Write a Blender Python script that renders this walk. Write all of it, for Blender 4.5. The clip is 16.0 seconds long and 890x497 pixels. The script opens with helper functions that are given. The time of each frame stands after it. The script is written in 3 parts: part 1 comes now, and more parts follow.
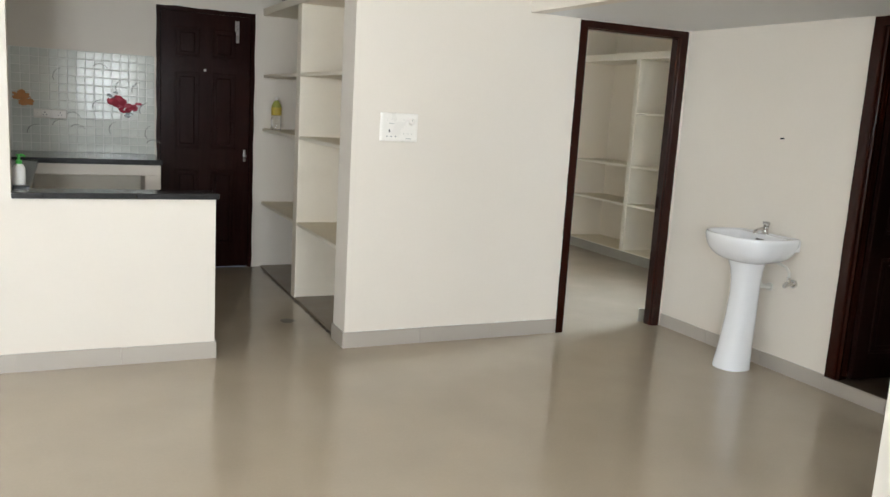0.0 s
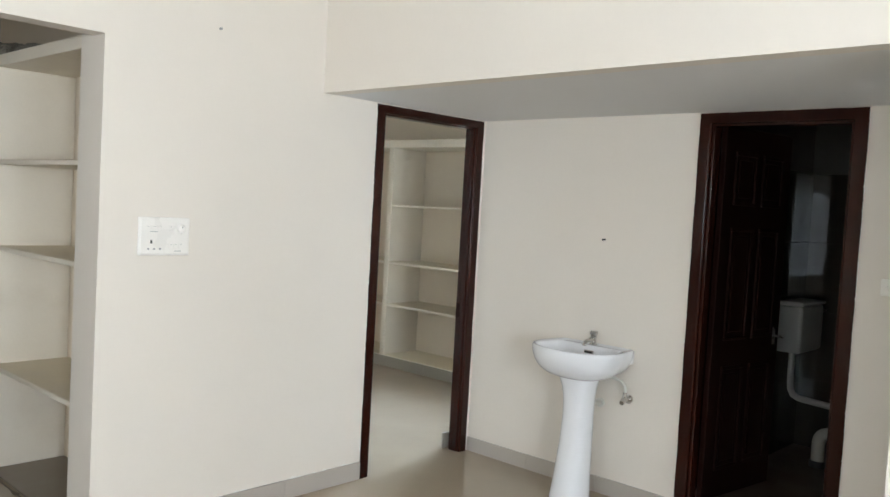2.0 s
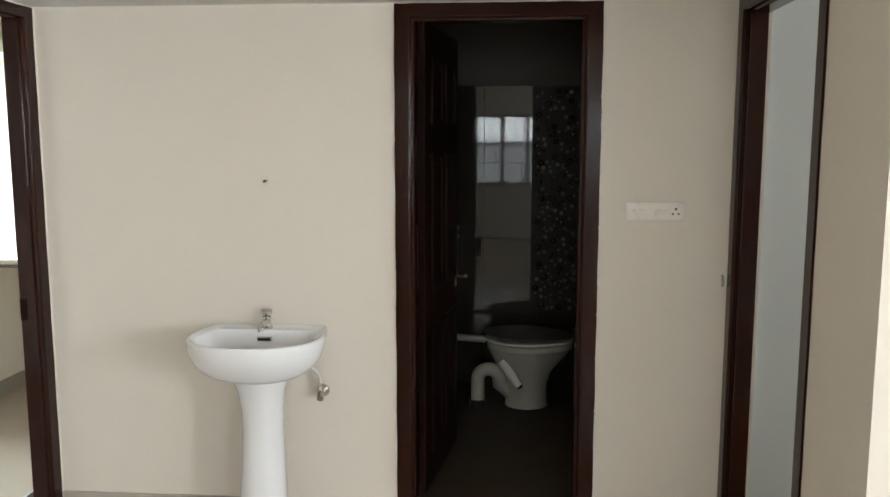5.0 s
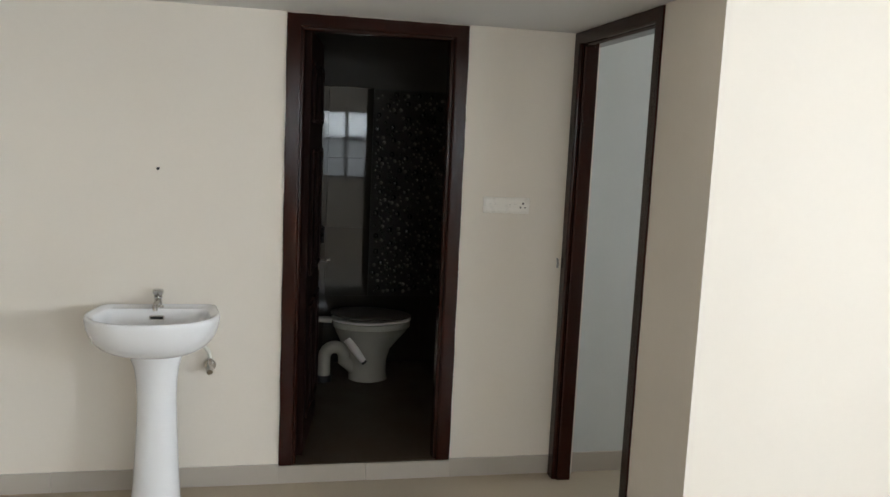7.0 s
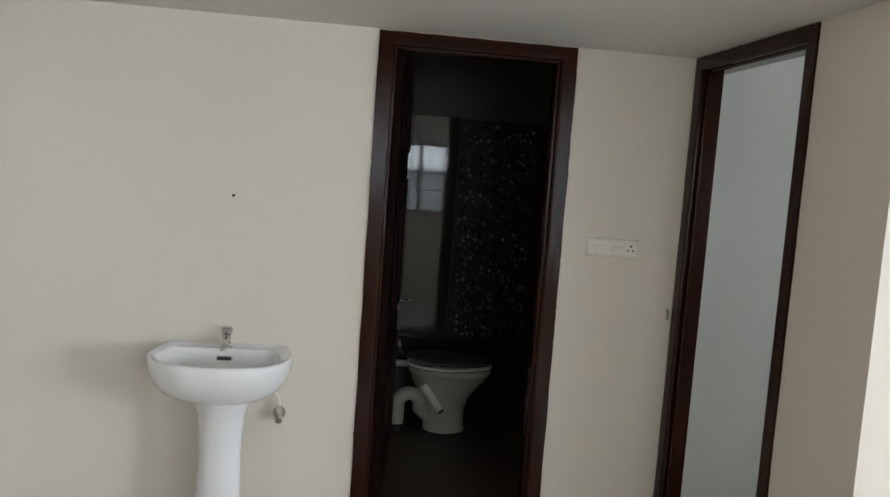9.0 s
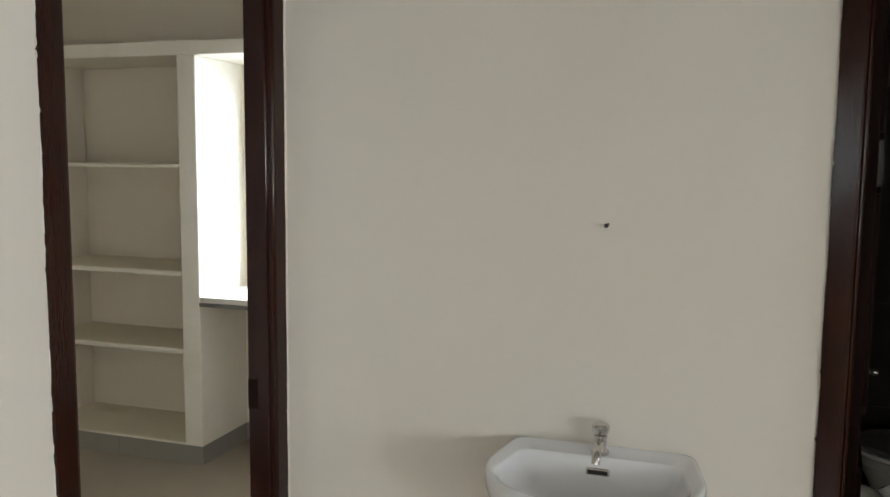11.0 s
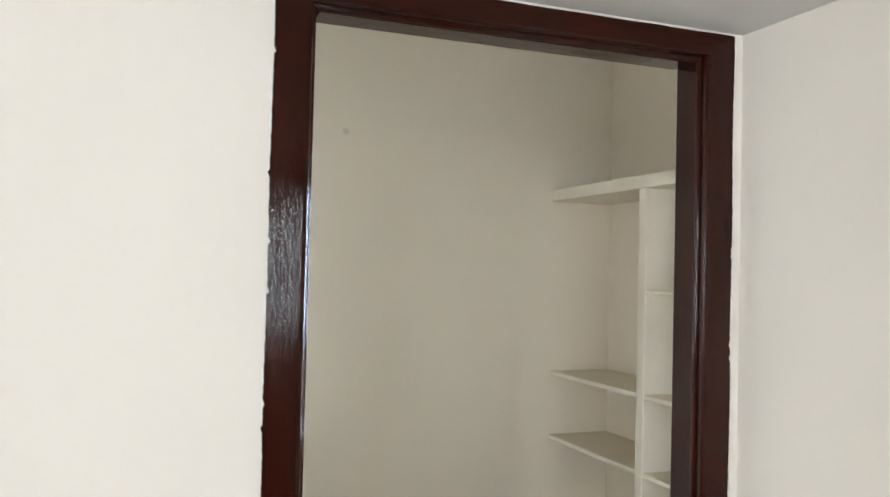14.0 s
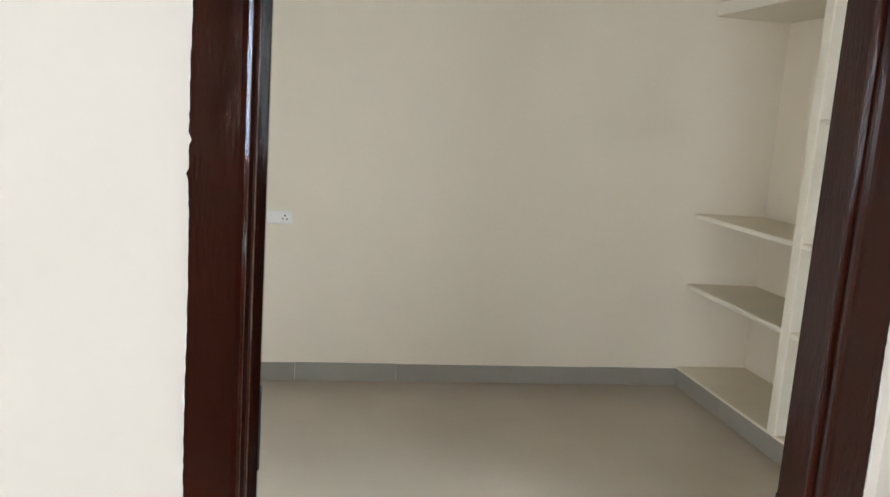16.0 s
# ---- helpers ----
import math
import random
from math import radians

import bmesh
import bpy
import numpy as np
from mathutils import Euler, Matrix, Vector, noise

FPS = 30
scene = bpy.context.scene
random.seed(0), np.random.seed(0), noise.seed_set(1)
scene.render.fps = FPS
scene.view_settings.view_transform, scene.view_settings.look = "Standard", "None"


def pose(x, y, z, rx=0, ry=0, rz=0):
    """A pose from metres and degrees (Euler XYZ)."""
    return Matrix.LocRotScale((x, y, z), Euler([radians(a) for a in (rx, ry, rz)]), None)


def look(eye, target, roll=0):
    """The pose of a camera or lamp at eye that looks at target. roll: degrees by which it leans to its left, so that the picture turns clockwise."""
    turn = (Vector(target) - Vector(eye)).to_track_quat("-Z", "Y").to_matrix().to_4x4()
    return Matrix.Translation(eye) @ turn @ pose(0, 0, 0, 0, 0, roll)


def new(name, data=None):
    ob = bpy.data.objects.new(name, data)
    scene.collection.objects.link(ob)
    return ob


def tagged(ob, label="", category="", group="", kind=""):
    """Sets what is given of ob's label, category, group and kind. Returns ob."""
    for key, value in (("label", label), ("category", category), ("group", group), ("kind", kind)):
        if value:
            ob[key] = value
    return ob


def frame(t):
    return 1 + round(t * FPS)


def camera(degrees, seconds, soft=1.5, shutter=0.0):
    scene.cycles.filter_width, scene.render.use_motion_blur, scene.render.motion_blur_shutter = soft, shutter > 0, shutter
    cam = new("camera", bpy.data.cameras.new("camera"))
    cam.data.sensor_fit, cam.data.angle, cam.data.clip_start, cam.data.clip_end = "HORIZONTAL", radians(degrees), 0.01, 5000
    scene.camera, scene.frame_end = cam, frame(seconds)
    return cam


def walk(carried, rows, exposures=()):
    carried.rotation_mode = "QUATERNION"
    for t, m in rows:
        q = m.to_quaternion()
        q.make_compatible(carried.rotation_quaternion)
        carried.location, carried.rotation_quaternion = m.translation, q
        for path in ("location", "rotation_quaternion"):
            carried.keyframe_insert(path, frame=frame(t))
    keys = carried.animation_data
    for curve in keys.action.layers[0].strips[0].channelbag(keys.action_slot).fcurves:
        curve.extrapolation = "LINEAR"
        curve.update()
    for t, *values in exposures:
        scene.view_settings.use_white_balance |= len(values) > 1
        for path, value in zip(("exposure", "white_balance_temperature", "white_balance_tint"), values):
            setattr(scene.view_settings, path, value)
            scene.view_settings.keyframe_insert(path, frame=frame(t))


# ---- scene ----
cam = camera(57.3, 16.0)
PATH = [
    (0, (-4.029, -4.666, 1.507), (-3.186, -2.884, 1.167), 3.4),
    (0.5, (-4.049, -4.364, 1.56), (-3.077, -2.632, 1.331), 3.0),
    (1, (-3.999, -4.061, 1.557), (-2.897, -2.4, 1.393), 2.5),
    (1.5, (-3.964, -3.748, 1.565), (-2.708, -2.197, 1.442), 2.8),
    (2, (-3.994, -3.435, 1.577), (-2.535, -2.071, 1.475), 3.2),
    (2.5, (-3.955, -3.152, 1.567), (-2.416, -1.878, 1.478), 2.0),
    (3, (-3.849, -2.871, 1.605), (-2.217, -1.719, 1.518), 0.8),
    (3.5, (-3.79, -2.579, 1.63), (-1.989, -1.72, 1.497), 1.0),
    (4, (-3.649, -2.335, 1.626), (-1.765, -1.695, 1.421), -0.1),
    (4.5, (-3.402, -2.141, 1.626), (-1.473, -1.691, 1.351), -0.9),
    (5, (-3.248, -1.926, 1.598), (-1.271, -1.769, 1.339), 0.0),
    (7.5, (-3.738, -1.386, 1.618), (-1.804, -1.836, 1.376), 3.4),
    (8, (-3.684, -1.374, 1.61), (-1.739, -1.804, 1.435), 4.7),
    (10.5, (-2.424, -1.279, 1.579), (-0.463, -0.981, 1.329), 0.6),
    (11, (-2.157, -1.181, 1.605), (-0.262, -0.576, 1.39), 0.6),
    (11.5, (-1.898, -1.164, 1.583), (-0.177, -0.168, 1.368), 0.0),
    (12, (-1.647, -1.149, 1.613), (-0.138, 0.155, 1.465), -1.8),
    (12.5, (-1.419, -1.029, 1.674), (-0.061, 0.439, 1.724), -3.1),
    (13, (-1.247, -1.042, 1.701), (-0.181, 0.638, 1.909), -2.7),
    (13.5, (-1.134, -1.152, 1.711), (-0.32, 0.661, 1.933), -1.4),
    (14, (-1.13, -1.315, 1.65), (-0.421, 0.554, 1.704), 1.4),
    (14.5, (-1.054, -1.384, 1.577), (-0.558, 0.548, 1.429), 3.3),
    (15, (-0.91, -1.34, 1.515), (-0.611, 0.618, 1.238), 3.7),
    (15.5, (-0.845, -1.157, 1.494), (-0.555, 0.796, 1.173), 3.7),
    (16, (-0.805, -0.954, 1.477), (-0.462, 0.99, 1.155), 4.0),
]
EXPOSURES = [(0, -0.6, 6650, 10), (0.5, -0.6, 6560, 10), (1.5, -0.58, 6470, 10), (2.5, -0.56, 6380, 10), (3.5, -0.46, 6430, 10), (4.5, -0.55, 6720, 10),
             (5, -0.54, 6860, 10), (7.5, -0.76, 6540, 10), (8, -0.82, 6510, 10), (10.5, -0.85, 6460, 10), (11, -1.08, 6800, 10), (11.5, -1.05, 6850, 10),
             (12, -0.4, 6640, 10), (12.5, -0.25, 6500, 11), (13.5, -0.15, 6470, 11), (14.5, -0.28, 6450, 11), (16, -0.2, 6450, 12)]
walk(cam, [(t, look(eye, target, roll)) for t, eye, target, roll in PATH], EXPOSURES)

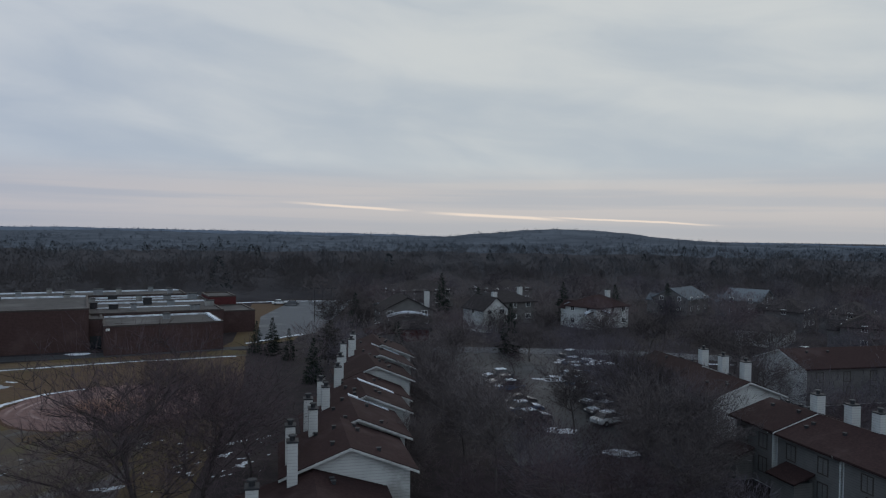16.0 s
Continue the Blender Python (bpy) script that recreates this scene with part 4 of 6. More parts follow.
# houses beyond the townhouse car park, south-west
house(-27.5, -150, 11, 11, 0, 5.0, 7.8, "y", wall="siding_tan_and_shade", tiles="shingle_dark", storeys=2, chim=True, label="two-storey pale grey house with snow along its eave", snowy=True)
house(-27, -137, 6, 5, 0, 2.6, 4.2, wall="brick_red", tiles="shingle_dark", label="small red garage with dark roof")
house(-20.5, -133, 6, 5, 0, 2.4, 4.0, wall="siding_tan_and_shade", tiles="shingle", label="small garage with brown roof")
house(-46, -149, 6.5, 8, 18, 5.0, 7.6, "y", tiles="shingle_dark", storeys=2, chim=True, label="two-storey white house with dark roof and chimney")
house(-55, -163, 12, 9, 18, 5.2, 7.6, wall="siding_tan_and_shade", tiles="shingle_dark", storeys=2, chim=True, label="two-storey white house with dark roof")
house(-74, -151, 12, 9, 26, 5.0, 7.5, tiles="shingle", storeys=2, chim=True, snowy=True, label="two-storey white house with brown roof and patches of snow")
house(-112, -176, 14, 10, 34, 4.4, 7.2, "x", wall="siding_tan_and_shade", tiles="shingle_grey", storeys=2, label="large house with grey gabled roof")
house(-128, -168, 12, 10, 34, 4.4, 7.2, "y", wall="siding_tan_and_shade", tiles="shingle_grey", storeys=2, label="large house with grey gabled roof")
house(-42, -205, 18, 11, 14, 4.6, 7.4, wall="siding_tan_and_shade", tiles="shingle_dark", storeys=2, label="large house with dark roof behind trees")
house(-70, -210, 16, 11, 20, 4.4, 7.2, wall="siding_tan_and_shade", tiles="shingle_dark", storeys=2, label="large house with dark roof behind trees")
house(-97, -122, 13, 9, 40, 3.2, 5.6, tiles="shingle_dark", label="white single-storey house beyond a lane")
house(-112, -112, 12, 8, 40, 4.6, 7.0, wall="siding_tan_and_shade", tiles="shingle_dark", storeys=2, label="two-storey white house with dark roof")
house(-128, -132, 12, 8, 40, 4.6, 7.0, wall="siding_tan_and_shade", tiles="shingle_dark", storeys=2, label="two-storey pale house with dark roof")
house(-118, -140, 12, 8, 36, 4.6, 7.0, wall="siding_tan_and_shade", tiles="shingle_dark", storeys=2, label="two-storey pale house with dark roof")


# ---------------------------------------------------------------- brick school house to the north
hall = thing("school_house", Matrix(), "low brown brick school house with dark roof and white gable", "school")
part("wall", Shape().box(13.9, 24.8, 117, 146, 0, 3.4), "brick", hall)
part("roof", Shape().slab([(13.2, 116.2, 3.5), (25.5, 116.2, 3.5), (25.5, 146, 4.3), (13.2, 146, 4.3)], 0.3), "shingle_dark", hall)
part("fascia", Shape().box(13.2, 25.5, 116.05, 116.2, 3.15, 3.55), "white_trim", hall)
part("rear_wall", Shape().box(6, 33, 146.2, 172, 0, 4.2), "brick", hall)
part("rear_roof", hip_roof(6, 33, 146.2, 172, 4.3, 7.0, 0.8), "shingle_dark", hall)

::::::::

In the entries above, identify every line with the string "category".

## FINAL RESULT
def tagged(ob, label="", category="", group="", kind=""):
    """Sets what is given of ob's label, category, group and kind. Returns ob."""
    for key, value in (("label", label), ("category", category), ("group", group), ("kind", kind)):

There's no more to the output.